Reproduce the lines of the material exactly, excluding every image.

____

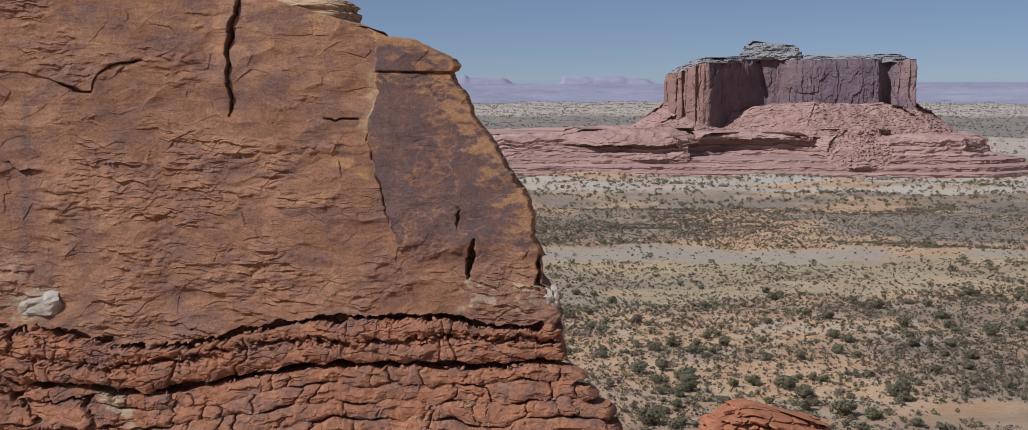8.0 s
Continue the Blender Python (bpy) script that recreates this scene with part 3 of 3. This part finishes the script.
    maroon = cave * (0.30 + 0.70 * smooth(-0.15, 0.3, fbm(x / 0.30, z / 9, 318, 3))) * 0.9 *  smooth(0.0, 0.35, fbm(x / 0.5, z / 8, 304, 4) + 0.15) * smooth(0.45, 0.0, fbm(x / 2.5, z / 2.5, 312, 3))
    maroon = maroon + upper * (1 - 0.85 * apron) * 0.6 * smooth(-7, -20, x + 5 * fbm(x / 5, z / 5, 310, 3)) * (0.6 + 0.5 * fbm(x / 0.8, z / 3, 311, 3))
    stain = smooth(0.45, 0.05, np.abs(x + 1.75 + 0.15 * fbm(z / 2, z * 0, 313, 2))) * smooth(55.5, 57.5, z) * smooth(67, 64, z) + 0.7 * smooth(0.2, 0.04, np.abs(x + 5.3)) * smooth(58.5, 60, z) * smooth(66, 65, z)
    varnish = varnish + 0.50 * stain * (0.7 + 0.5 * fbm(x / 0.25, z / 3, 314, 3)) + 0.30 * smooth(0.05, 0.4, fbm(x / 2.6, z / 1.2, 315, 4)) * upper * (1 - quiet) * (1 - apron)
    maroon = maroon + 0.8 * smooth(0.35, -0.1, np.hypot((x + 5.95) / 0.8, (z - 67.4) / 1.6) - 0.75 + 0.5 * patchy)
    varnish = varnish + 0.35 * lower * smooth(0.1, 0.45, fbm(x / 1.6, z / 0.9, 316, 4))
    streak = upper * (0.35 + 0.65 * left) * smooth(-0.2, 0.3, fbm(x / 4, z / 12, 305, 2))
    h = h - 0.8 * smooth(0.20, 0.07, np.abs(margin - 0.16 + 0.12 * patchy)) * smooth(54.9, 55.4, z) * smooth(57.6, 56.8, z)
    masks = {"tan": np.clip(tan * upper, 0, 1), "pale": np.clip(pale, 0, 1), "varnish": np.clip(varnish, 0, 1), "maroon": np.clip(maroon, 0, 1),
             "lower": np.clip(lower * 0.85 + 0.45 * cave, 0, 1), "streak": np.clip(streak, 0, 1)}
    kinds = {"cave": cave > 0.5, "apron": apron > 0.5, "buttress": (x < -9.5 + 0.8 * fbm(z / 1.5, z * 0, 95, 3)) & (a["bench"] < 0.3) & (upper > 0.5),
             "pillar": (np.abs(x + 6.2) < 0.80) & (z > 66.0), "upper": upper > 0.5, "slab": slab > 0.5, "cap": cap > 0.5, "bed": bed, "base": base,
             "bed_block": b["bed_block"] * 2 + b["bed_course"], "left_block": b["block"], "block": b["own"] * 64 + b["course"]}
    return h, masks, kinds


butte = tagged(new("sandstone_butte"), "red sandstone butte wall with dark bedding gaps", "butte")


def one_piece(mask, width, least=60):
    """The largest connected patch of the chosen quads of a grid."""
    left_over = set(np.flatnonzero(mask).tolist())
    best = []
    while left_over:
        stack = [left_over.pop()]
        patch = list(stack)
        while stack:
            q = stack.pop()
            for nb in (q - 1, q + 1, q - width, q + width):
                if nb in left_over:
                    left_over.remove(nb)
                    stack.append(nb)
                    patch.append(nb)
        if len(patch) > len(best):
            best = patch
    out = np.zeros(len(mask), bool)
    out[best] = len(best) > least
    return out


def build_butte_face():
    us, zs = np.arange(-28, 33, STEP, dtype=np.float32), np.arange(46.8, 71.5, STEP, dtype=np.float32)
    u, z = np.meshgrid(us, zs)
    h, masks, kinds = cliff_relief(u, z)
    course = 0.84
    zc = z + 0.10 * fbm(u / 0.8, z / 2, 63, 3)
    ck = np.floor((zc - 52) / course)
    zq = np.where(zc < 52, ck * course + 52.42 + 0.45 * (hash01(ck, ck * 0, 65) - 0.5) + 0.22 * np.cos((zc - 52 - ck * course) / course * 6.2832), z)
    edge = polyline(zq, EDGE) + 0.10 * fbm(z / 0.5, z * 0, 61, 3) + 0.26 * facets(z / 0.8, z * 0 + 0.5, 67, 0.7) * smooth(51, 53, z)
    edge = edge + 0.15 * smooth(53, 54.5, z)
    rc = 0.22 + 0.14 * smooth(52, 56, z)
    s = np.clip(u - (edge - rc), 0, None)
    turn = np.clip(s / rc, 0, math.pi / 2)
    back = np.clip(s - rc * math.pi / 2, 0, None)
    x = np.minimum(u, edge - rc) + (rc + 0.45 * np.clip(h - 0.3 - 0.42 * smooth(53.2, 54.4, z) - 0.25 * np.clip(52 - z, 0, 9), -0.8, 0.5)) * np.sin(turn) - (0.12 + 1.4 * smooth(52.6, 51.6, z)) * back
    y = face_plane(np.minimum(u, edge), z) + rc * (1 - np.cos(turn)) + back - h * np.cos(turn)
    verts = np.stack([x, y, z], -1).reshape(-1, 3)
    faces = grid_faces(*u.shape)
    at = {k: v.ravel() for k, v in masks.items()}
    corner = faces[:, 0]
    k = {a: b.ravel()[corner] for a, b in kinds.items()}
    uq = u.ravel()[corner]
    done = np.zeros(len(faces), bool)
    wide = u.shape[1] - 1

    def take(name, keep, label=""):
        keep = keep & ~done
        if keep.sum() > 3:
            done[keep] = True
            return split_mesh(name, verts, faces, keep, ROCK, butte, at, label)

    def take_blocks(name, keep, numbers, least):
        idx = np.flatnonzero(keep & ~done)
        idx = idx[np.argsort(numbers[idx], kind="stable")]
        for group in np.split(idx, np.flatnonzero(np.diff(numbers[idx])) + 1):
            if len(group) > least:
                m = np.zeros(len(faces), bool)
                m[group] = True
                take(name, one_piece(m, wide, least))

    take("varnished_slab", k["slab"], "dark purple-brown varnished slab")
    take("cap_block", k["cap"], "overhanging varnished cap block")
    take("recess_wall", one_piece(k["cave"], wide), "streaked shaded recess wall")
    take("pale_apron", one_piece(k["apron"], wide), "pale buff rock apron")
    take("pillar", one_piece(k["pillar"], wide), "narrow rock pillar")
    take("buttress", one_piece(k["buttress"] & ~done, wide), "dark blocky buttress")
    take("upper_wall", one_piece(k["upper"] & ~done, wide), "scarred red sandstone wall")
    take_blocks("bed_block", k["bed"] & (uq > -3) & (uq < 29), k["bed_block"], 250)
    take_blocks("rock_block", (k["base"] | k["bed"]) & (uq <= 3.0), k["left_block"], 250)
    take_blocks("rock_block", k["base"] & (uq > 3.0) & (uq < 29), k["block"], 60)
    tagged(take("bed_rubble", k["bed"], "crumbly thin beds"), kind="stuff")
    tagged(take("broken_base", k["base"], "fractured red base rock"), kind="stuff")
    tagged(take("wall_scrap", ~done, "small broken scraps of the wall"), kind="stuff")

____

Solution below:
8.0 s
Continue the Blender Python (bpy) script that recreates this scene with part 3 of 3. This part finishes the script.
    maroon = cave * (0.30 + 0.70 * smooth(-0.15, 0.3, fbm(x / 0.30, z / 9, 318, 3))) * 0.9 *  smooth(0.0, 0.35, fbm(x / 0.5, z / 8, 304, 4) + 0.15) * smooth(0.45, 0.0, fbm(x / 2.5, z / 2.5, 312, 3))
    maroon = maroon + upper * (1 - 0.85 * apron) * 0.6 * smooth(-7, -20, x + 5 * fbm(x / 5, z / 5, 310, 3)) * (0.6 + 0.5 * fbm(x / 0.8, z / 3, 311, 3))
    stain = smooth(0.45, 0.05, np.abs(x + 1.75 + 0.15 * fbm(z / 2, z * 0, 313, 2))) * smooth(55.5, 57.5, z) * smooth(67, 64, z) + 0.7 * smooth(0.2, 0.04, np.abs(x + 5.3)) * smooth(58.5, 60, z) * smooth(66, 65, z)
    varnish = varnish + 0.50 * stain * (0.7 + 0.5 * fbm(x / 0.25, z / 3, 314, 3)) + 0.30 * smooth(0.05, 0.4, fbm(x / 2.6, z / 1.2, 315, 4)) * upper * (1 - quiet) * (1 - apron)
    maroon = maroon + 0.8 * smooth(0.35, -0.1, np.hypot((x + 5.95) / 0.8, (z - 67.4) / 1.6) - 0.75 + 0.5 * patchy)
    varnish = varnish + 0.35 * lower * smooth(0.1, 0.45, fbm(x / 1.6, z / 0.9, 316, 4))
    streak = upper * (0.35 + 0.65 * left) * smooth(-0.2, 0.3, fbm(x / 4, z / 12, 305, 2))
    h = h - 0.8 * smooth(0.20, 0.07, np.abs(margin - 0.16 + 0.12 * patchy)) * smooth(54.9, 55.4, z) * smooth(57.6, 56.8, z)
    masks = {"tan": np.clip(tan * upper, 0, 1), "pale": np.clip(pale, 0, 1), "varnish": np.clip(varnish, 0, 1), "maroon": np.clip(maroon, 0, 1),
             "lower": np.clip(lower * 0.85 + 0.45 * cave, 0, 1), "streak": np.clip(streak, 0, 1)}
    kinds = {"cave": cave > 0.5, "apron": apron > 0.5, "buttress": (x < -9.5 + 0.8 * fbm(z / 1.5, z * 0, 95, 3)) & (a["bench"] < 0.3) & (upper > 0.5),
             "pillar": (np.abs(x + 6.2) < 0.80) & (z > 66.0), "upper": upper > 0.5, "slab": slab > 0.5, "cap": cap > 0.5, "bed": bed, "base": base,
             "bed_block": b["bed_block"] * 2 + b["bed_course"], "left_block": b["block"], "block": b["own"] * 64 + b["course"]}
    return h, masks, kinds


butte = tagged(new("sandstone_butte"), "red sandstone butte wall with dark bedding gaps", "butte")


def one_piece(mask, width, least=60):
    """The largest connected patch of the chosen quads of a grid."""
    left_over = set(np.flatnonzero(mask).tolist())
    best = []
    while left_over:
        stack = [left_over.pop()]
        patch = list(stack)
        while stack:
            q = stack.pop()
            for nb in (q - 1, q + 1, q - width, q + width):
                if nb in left_over:
                    left_over.remove(nb)
                    stack.append(nb)
                    patch.append(nb)
        if len(patch) > len(best):
            best = patch
    out = np.zeros(len(mask), bool)
    out[best] = len(best) > least
    return out


def build_butte_face():
    us, zs = np.arange(-28, 33, STEP, dtype=np.float32), np.arange(46.8, 71.5, STEP, dtype=np.float32)
    u, z = np.meshgrid(us, zs)
    h, masks, kinds = cliff_relief(u, z)
    course = 0.84
    zc = z + 0.10 * fbm(u / 0.8, z / 2, 63, 3)
    ck = np.floor((zc - 52) / course)
    zq = np.where(zc < 52, ck * course + 52.42 + 0.45 * (hash01(ck, ck * 0, 65) - 0.5) + 0.22 * np.cos((zc - 52 - ck * course) / course * 6.2832), z)
    edge = polyline(zq, EDGE) + 0.10 * fbm(z / 0.5, z * 0, 61, 3) + 0.26 * facets(z / 0.8, z * 0 + 0.5, 67, 0.7) * smooth(51, 53, z)
    edge = edge + 0.15 * smooth(53, 54.5, z)
    rc = 0.22 + 0.14 * smooth(52, 56, z)
    s = np.clip(u - (edge - rc), 0, None)
    turn = np.clip(s / rc, 0, math.pi / 2)
    back = np.clip(s - rc * math.pi / 2, 0, None)
    x = np.minimum(u, edge - rc) + (rc + 0.45 * np.clip(h - 0.3 - 0.42 * smooth(53.2, 54.4, z) - 0.25 * np.clip(52 - z, 0, 9), -0.8, 0.5)) * np.sin(turn) - (0.12 + 1.4 * smooth(52.6, 51.6, z)) * back
    y = face_plane(np.minimum(u, edge), z) + rc * (1 - np.cos(turn)) + back - h * np.cos(turn)
    verts = np.stack([x, y, z], -1).reshape(-1, 3)
    faces = grid_faces(*u.shape)
    at = {k: v.ravel() for k, v in masks.items()}
    corner = faces[:, 0]
    k = {a: b.ravel()[corner] for a, b in kinds.items()}
    uq = u.ravel()[corner]
    done = np.zeros(len(faces), bool)
    wide = u.shape[1] - 1

    def take(name, keep, label=""):
        keep = keep & ~done
        if keep.sum() > 3:
            done[keep] = True
            return split_mesh(name, verts, faces, keep, ROCK, butte, at, label)

    def take_blocks(name, keep, numbers, least):
        idx = np.flatnonzero(keep & ~done)
        idx = idx[np.argsort(numbers[idx], kind="stable")]
        for group in np.split(idx, np.flatnonzero(np.diff(numbers[idx])) + 1):
            if len(group) > least:
                m = np.zeros(len(faces), bool)
                m[group] = True
                take(name, one_piece(m, wide, least))

    take("varnished_slab", k["slab"], "dark purple-brown varnished slab")
    take("cap_block", k["cap"], "overhanging varnished cap block")
    take("recess_wall", one_piece(k["cave"], wide), "streaked shaded recess wall")
    take("pale_apron", one_piece(k["apron"], wide), "pale buff rock apron")
    take("pillar", one_piece(k["pillar"], wide), "narrow rock pillar")
    take("buttress", one_piece(k["buttress"] & ~done, wide), "dark blocky buttress")
    take("upper_wall", one_piece(k["upper"] & ~done, wide), "scarred red sandstone wall")
    take_blocks("bed_block", k["bed"] & (uq > -3) & (uq < 29), k["bed_block"], 250)
    take_blocks("rock_block", (k["base"] | k["bed"]) & (uq <= 3.0), k["left_block"], 250)
    take_blocks("rock_block", k["base"] & (uq > 3.0) & (uq < 29), k["block"], 60)
    tagged(take("bed_rubble", k["bed"], "crumbly thin beds"), kind="stuff")
    tagged(take("broken_base", k["base"], "fractured red base rock"), kind="stuff")
    tagged(take("wall_scrap", ~done, "small broken scraps of the wall"), kind="stuff")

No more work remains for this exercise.